Honestly, Advent and Christmas are the two Seasons of the Church Year that unsettle me above the rest – even above Holy Week itself. I’m quite uncomfortable at this time each year and as I age, I notice myself becoming all the more unsettled in the Advent story. I’ve become deeply saddened at the sentimentalizing of Christmas and have often wondered what the great prophets would say at our “making ready” for Jesus Christ. You see, at its very least, the entire story of Christmas is a radically subversive plot to inaugurate a new Kingdom and it takes shape in a nationally unnoticed coup de ta by a baby king – Jesus the Lord. If the Christmas plot were not subtle, hidden away, and unknowingly protected by poverty, shepherds, angels, magi, in a stable and through Divine Providence - it would have failed. The Advent Season, at its very least, is a one month long examination of conscience that culminates this Fourth Sunday in the person of Mary. Both of these Seasons are meant to awaken sleepy faith and I always notice the fatigue of my poor faith during this time praying hard that I will not end up disappointing someone like John the Baptist, or worst yet – Jesus Himself. I’m sorry to be such a “downer” right there. I hope I can put that aside and regain your attention and confidence by reflecting on something, someone, who models faith - and that is the person of Mary, the Mother of Jesus.

Mary is the summary, culmination and recapitulation of the entire people of Israel. Israel is the people, chosen and formed by God, to be the means of bringing God’s presence into the entire world - eventually giving birth to the Messiah. I really like that the “chosen people” are not some elite click that closed in on itself (although there was real danger of that happening many times over). Instead, the purpose of this small group of chosen people is to give birth to the living presence of the true God in the world. Therefore, in Mary, we can really see - or read - the entire Old Testament.

Unlike the people of Israel, and also unlike Eve (humankind’s original mother) Mary said to God: “Be it done unto me according to Thy Word” (Lk. 1:38). Paradise (the Garden of Eden) fell away when Eve attempted to determine good and evil for herself which is what originated sin in the world thereby passing sin to all of us. Simply put, when we persons try to author right from wrong for ourselves or predetermine according to our “laws” good from evil - everything falls apart and we ultimately fall apart with it. Mary’s total acceptance of God’s will regains, in Christ, what falls apart in the Garden as well as what was left undone by the people of Israel. When we accept God’s Word into ourselves, His Divine Life takes hold of us, it inseminates us, and we become pregnant and able to bear God’s presence into the world. On the contrary, Eve blocks the Divine Life by doing just the opposite. Contemporary secular atheists (and many Christians for that matter) say this radical acceptance of God’s will into our lives jeopardizes our personhood and decreases our freedom. What do you say?

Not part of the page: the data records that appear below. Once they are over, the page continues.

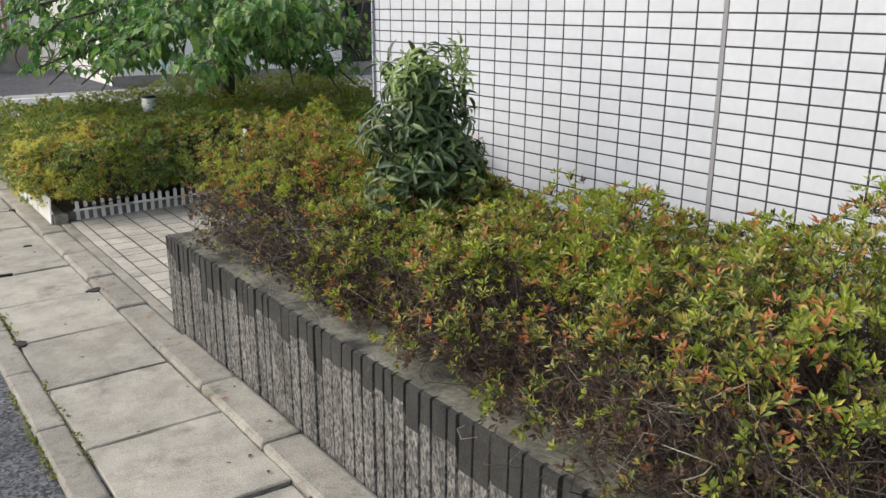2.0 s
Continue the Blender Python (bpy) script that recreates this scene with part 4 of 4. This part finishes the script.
def tree():
    rng = np.random.default_rng(5)
    foot = np.array([-4.62, 4.35, 0.1])
    t = thing("tree", "spreading broadleaf tree with drooping branches over the hedge", "tree", "", tuple(foot))
    trunk = [foot, foot + (0.03, -0.05, 0.6), foot + (-0.02, -0.02, 1.2), foot + (0.05, 0.05, 1.5), foot + (0.0, 0.1, 1.85), foot + (0.05, 0.0, 2.1)]
    part("trunk", tube([tuple(p) for p in trunk], 0.085, 10, 0.03), BARK, t, "dark upright trunk")
    starts, ends, leaf_q, leaf_dir = [], [], [], []
    TARGETS = [(-5.62, 2.04, 1.03), (-4.9, 2.2, 1.46), (-5.2, 2.24, 1.34), (-4.05, 2.45, 1.42), (-4.6, 2.4, 1.12), (-6.0, 2.95, 0.98), (-6.5, 3.5, 1.12), (-5.35, 2.5, 0.98), (-3.75, 2.95, 1.5), (-5.8, 2.4, 1.25), (-4.4, 2.5, 1.4), (-4.9, 2.4, 1.2)]

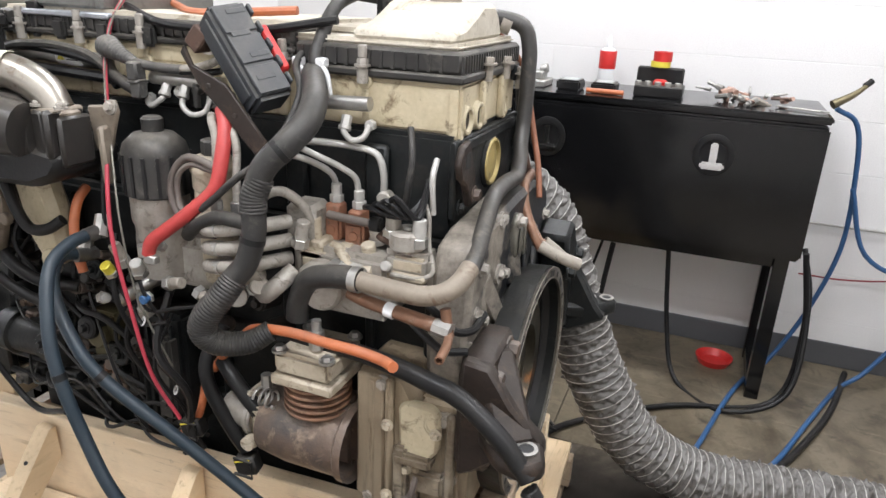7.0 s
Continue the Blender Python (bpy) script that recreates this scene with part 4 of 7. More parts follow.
PS("harness_cable", [tube([(-0.42, 0.02, 1.235), (-0.4, 0.03, 1.28), (-0.37, 0.04, 1.30), (-0.345, 0.05, 1.28), (-0.35, 0.05, 1.24)], 0.006, 8, 6), tube([(-0.41, 0.02, 1.24), (-0.38, 0.06, 1.27), (-0.39, 0.07, 1.32), (-0.36, 0.06, 1.33), (-0.33, 0.06, 1.26)], 0.0055, 8, 6), tube([(-0.38, 0.04, 1.29), (-0.34, 0.06, 1.31), (-0.31, 0.06, 1.34)], 0.006, 8, 4)], RUBBER, "tangled black harness")
P("flex_coupling", tube([(-0.33, 0.08, 1.31), (-0.325, 0.08, 1.25)], 0.02, 16, 2, True, 0.004, 0.008), ALU_DUSTY)
P("stub_pipe", tube([(-0.40, 0.2, 1.03), (-0.46, 0.18, 1.035), (-0.50, 0.17, 1.045)], 0.016, 14, 4, hollow=0.004), RUBBER_DUSTY)
# front mount
arc = [(0.055 + 0.158 * math.cos(a), 0.665 + 0.158 * math.sin(a)) for a in [math.radians(196 + 8 * i) for i in range(19)]]
cradle = P("front_mount", plate([(-0.150, 0.62), (-0.138, 0.56), (-0.105, 0.50), (-0.08, 0.40), (0.19, 0.40), (0.215, 0.47), (0.245, 0.54), (0.260, 0.62)][::-1] + arc, "y", -0.078, -0.03, 0.005), IRON, "dark green-black cast front mounting cradle")
for x0, x1 in ((-0.135, -0.108), (0.212, 0.238)):
    P("side_web", plate([(0.06, 0.665), (-0.07, 0.605), (-0.15, 0.545), (-0.155, 0.45), (-0.08, 0.40), (0.06, 0.42)], "x", x0, x1, 0.006), IRON, "", cradle)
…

To conclude, one of the most beautiful images of Mary as the new Eve, the new Israel, the new Temple, the new Ark of the Covenant, etc. is that of Mary as the new Burning Bush. The burning bush Moses encountered in the desert (Ex. 3) is the glorious reality of what happens to God’s creation when God becomes close to us. That is to say, God’s creatures become illuminated, or on fire with Divine Life, but not consumed. Getting close to God for Mary, the burning bush, and for all of us means that we will become illuminated and on fire with Divine Life yet not consumed or reduced to ash. The burning bush is only enhanced and made all the more glorious when God is close to it. Mary’s total acceptance of God’s will, seen by some as the surrendering of her freedom, does not oppress her life but instead it magnifies her life! It glorifies her life! This is why the early Church Fathers say over and over again: “The glory of God is the human person fully alive.” This Fourth Week of Advent, with fear and trepidation, the Church concludes a month long examination of conscious. Getting close to God, saying with Mary: “Be it done unto me according to Thy Word” is the means to magnifying our lives. Is that our posture going into the Christmas feast? Is the baby King really the Lord of our life and are we on fire, illuminated and enhanced with the Divine presence? If so, will our families notice God in us when we see them at Christmas and in turn, surrender their will to the Eternal Word of the Father?